— WRITTEN TASK —
Starting at the line that contains "carried.location, carried.rotation_quaternion = m.translation, q" and stopping at the line that contains "keys = carried.animation_data", repeat every line exactly, the two end lines included, and nothing else.

begin ENTRIES SHOWN

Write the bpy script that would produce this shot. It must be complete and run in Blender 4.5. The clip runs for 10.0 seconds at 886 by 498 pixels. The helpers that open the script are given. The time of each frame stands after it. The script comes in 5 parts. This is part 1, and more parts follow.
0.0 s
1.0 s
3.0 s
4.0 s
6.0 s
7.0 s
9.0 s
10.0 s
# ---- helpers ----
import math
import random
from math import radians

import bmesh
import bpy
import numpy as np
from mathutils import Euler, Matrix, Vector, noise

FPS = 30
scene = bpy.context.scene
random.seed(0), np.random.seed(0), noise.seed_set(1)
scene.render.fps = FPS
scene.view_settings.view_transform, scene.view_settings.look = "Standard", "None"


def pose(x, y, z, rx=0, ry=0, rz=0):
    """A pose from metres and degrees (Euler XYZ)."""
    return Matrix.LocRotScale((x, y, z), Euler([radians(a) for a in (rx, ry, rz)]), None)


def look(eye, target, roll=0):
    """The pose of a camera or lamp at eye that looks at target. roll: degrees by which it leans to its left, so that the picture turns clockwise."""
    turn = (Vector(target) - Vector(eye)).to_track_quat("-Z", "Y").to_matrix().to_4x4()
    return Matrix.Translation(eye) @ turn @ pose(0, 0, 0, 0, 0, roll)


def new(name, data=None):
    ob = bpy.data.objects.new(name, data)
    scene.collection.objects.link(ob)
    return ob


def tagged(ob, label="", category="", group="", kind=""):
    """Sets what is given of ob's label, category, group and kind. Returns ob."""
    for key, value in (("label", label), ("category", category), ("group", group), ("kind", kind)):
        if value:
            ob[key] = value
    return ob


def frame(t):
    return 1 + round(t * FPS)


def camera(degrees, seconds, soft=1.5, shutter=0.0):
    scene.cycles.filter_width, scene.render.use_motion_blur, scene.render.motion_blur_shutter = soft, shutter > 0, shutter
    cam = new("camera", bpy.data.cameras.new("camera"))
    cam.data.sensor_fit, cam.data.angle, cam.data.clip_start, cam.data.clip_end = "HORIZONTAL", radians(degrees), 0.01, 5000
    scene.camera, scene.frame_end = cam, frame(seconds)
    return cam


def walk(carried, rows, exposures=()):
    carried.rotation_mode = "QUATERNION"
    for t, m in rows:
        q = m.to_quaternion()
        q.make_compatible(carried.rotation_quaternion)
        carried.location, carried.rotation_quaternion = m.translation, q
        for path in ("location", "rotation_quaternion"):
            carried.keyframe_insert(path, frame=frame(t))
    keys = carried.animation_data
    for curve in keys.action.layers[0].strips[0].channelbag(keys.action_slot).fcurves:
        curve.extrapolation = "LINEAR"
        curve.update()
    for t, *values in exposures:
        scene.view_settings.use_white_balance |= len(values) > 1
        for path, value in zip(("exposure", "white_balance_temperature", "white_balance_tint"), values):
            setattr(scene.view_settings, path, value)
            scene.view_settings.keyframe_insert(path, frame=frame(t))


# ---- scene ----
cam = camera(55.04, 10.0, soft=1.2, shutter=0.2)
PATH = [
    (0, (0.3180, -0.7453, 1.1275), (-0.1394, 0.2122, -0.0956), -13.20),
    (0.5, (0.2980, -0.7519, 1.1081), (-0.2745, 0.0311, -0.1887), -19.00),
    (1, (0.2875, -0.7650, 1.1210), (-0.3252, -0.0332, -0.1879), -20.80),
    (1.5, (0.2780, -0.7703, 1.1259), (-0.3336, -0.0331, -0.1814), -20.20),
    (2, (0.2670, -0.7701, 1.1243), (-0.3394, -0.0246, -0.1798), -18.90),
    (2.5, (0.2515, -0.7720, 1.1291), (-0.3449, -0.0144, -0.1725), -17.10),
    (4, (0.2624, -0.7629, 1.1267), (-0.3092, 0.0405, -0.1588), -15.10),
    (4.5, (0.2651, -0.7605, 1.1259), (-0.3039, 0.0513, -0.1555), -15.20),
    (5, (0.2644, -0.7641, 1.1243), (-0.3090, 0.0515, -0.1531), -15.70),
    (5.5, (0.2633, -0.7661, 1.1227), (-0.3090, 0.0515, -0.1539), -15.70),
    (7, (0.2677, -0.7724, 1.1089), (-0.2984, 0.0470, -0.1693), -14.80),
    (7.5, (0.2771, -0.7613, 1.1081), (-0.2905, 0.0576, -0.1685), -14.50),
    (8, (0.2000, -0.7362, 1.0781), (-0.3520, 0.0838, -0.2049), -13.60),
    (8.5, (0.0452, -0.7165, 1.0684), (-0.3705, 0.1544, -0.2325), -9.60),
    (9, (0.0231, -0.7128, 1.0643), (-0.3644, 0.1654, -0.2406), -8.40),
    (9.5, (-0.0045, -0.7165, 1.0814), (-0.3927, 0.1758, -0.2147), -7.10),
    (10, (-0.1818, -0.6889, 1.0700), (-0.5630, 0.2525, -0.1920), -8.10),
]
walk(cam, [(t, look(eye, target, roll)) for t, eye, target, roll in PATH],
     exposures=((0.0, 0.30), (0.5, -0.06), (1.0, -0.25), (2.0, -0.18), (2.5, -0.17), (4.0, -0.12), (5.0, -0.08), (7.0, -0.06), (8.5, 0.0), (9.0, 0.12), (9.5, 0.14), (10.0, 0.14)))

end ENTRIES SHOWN
begin ENTRIES SHOWN

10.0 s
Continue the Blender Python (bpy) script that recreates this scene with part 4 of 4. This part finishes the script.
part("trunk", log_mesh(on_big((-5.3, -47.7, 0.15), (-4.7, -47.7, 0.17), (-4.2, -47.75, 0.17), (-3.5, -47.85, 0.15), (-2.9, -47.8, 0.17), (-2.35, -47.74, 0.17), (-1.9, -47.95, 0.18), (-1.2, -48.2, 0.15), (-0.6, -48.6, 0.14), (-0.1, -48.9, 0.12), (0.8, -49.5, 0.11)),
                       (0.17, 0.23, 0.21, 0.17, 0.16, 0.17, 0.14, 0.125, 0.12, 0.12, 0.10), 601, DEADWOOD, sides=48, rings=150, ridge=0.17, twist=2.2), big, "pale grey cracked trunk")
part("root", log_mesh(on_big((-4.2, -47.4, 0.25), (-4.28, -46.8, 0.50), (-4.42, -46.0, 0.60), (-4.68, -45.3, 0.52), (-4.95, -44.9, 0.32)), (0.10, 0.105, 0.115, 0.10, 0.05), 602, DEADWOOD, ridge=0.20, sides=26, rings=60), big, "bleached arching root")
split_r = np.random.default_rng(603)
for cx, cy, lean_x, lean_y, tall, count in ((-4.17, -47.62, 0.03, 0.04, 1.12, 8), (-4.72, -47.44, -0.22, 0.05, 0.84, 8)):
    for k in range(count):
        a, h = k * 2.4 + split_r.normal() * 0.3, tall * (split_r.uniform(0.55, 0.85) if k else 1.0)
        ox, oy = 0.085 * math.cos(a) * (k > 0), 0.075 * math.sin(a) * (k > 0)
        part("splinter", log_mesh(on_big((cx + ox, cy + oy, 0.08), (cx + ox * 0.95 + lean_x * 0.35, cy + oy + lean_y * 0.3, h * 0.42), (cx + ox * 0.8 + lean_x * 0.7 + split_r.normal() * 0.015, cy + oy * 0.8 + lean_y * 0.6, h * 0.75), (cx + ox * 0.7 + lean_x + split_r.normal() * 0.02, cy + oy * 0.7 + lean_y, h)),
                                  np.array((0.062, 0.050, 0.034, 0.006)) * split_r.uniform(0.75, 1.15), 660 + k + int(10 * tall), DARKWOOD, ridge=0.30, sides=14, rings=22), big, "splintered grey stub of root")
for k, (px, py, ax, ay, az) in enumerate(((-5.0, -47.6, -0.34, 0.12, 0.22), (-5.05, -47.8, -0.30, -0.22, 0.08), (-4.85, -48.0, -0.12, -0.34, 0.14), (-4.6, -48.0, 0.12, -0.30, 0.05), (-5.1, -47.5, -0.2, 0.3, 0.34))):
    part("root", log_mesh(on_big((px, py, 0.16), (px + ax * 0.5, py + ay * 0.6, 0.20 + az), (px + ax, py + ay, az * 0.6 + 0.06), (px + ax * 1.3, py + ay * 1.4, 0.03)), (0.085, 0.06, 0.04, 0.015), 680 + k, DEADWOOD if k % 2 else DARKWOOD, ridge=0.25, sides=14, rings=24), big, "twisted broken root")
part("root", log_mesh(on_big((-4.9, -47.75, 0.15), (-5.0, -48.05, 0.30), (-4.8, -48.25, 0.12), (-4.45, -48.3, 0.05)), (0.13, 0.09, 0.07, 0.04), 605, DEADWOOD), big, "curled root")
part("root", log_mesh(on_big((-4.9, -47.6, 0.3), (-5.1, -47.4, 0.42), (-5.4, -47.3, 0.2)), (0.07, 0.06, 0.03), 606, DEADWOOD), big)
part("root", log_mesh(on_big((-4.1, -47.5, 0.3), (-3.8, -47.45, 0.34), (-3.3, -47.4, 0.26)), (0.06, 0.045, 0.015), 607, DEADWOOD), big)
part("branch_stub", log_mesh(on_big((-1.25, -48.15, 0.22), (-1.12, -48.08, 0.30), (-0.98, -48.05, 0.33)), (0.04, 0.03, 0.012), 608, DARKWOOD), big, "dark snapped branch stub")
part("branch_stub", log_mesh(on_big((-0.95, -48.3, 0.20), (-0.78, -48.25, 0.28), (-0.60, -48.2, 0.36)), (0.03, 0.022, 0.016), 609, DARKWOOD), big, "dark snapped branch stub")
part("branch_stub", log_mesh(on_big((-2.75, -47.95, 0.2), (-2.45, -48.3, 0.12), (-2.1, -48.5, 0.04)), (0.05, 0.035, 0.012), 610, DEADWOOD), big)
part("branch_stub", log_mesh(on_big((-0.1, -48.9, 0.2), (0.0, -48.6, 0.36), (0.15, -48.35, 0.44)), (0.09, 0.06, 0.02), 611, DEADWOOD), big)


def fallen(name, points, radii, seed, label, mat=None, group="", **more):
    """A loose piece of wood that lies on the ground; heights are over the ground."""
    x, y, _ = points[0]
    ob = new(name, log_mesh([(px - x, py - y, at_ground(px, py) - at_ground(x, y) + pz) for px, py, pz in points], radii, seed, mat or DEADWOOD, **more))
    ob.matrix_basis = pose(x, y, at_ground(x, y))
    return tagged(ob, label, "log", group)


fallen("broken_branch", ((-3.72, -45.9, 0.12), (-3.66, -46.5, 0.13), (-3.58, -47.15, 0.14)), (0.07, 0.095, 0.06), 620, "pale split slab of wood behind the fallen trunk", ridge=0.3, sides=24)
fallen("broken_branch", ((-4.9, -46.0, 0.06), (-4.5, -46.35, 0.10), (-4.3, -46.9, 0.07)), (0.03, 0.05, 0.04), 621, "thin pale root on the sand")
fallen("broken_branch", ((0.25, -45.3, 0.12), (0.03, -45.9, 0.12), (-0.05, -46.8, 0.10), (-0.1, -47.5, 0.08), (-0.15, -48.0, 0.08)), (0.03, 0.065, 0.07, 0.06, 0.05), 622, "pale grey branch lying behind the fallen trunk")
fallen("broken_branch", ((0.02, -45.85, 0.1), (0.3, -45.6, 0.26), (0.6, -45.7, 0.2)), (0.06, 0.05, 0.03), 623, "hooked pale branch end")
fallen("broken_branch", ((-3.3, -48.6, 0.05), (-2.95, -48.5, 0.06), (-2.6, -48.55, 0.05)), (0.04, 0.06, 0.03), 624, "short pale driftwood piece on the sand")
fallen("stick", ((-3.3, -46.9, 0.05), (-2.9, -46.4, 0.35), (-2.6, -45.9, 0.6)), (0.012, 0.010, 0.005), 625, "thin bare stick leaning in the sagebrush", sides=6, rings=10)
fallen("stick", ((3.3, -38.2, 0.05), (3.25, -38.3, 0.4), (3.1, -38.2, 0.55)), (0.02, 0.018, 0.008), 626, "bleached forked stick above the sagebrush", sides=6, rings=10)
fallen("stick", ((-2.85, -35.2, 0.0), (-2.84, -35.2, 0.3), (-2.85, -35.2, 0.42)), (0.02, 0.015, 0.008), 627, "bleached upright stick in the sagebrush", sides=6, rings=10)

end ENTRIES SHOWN

— RESPONSE TO THIS EXERCISE —
        carried.location, carried.rotation_quaternion = m.translation, q
        for path in ("location", "rotation_quaternion"):
            carried.keyframe_insert(path, frame=frame(t))
    keys = carried.animation_data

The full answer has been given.